- **Supplied material**:
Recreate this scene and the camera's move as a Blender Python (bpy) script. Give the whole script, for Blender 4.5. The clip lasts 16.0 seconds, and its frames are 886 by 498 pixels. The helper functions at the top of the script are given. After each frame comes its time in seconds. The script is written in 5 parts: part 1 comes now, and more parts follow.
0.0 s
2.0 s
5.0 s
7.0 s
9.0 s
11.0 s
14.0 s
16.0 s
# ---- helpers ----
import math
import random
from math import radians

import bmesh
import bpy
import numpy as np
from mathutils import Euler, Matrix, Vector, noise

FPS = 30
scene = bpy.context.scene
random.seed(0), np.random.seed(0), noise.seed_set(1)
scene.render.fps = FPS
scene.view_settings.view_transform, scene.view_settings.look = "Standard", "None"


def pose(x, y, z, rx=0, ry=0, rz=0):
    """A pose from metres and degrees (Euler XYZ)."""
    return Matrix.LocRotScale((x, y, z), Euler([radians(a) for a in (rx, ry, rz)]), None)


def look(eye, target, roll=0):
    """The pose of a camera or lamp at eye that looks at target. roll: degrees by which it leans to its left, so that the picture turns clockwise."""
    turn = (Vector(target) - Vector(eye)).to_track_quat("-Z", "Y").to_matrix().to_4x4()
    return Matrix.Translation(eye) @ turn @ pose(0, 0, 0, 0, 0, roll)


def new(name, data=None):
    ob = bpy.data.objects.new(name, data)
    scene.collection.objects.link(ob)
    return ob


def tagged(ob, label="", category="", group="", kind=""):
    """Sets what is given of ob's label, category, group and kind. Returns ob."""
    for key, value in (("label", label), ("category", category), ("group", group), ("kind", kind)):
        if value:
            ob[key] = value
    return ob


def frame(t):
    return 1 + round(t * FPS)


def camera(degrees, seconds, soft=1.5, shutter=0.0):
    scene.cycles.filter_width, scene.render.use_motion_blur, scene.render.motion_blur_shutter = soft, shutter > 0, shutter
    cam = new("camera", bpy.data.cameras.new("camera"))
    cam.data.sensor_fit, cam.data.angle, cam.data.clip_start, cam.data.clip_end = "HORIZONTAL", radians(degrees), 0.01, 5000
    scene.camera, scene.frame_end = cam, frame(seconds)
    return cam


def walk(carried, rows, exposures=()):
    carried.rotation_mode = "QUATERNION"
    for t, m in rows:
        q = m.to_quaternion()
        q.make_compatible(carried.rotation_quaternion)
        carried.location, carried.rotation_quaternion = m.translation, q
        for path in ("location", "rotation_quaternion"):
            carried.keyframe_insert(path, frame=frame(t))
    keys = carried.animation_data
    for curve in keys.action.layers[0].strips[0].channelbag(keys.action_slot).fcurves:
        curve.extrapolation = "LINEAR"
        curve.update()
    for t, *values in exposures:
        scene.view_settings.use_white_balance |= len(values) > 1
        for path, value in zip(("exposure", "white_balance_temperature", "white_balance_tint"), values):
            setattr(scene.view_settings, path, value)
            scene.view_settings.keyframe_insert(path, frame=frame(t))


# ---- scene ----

- **Exercise goal**: Restate the first line and every line after it, word for word, stopping once the line with "import random" is done.

- **Response to this exercise**:
Recreate this scene and the camera's move as a Blender Python (bpy) script. Give the whole script, for Blender 4.5. The clip lasts 16.0 seconds, and its frames are 886 by 498 pixels. The helper functions at the top of the script are given. After each frame comes its time in seconds. The script is written in 5 parts: part 1 comes now, and more parts follow.
0.0 s
2.0 s
5.0 s
7.0 s
9.0 s
11.0 s
14.0 s
16.0 s
# ---- helpers ----
import math
import random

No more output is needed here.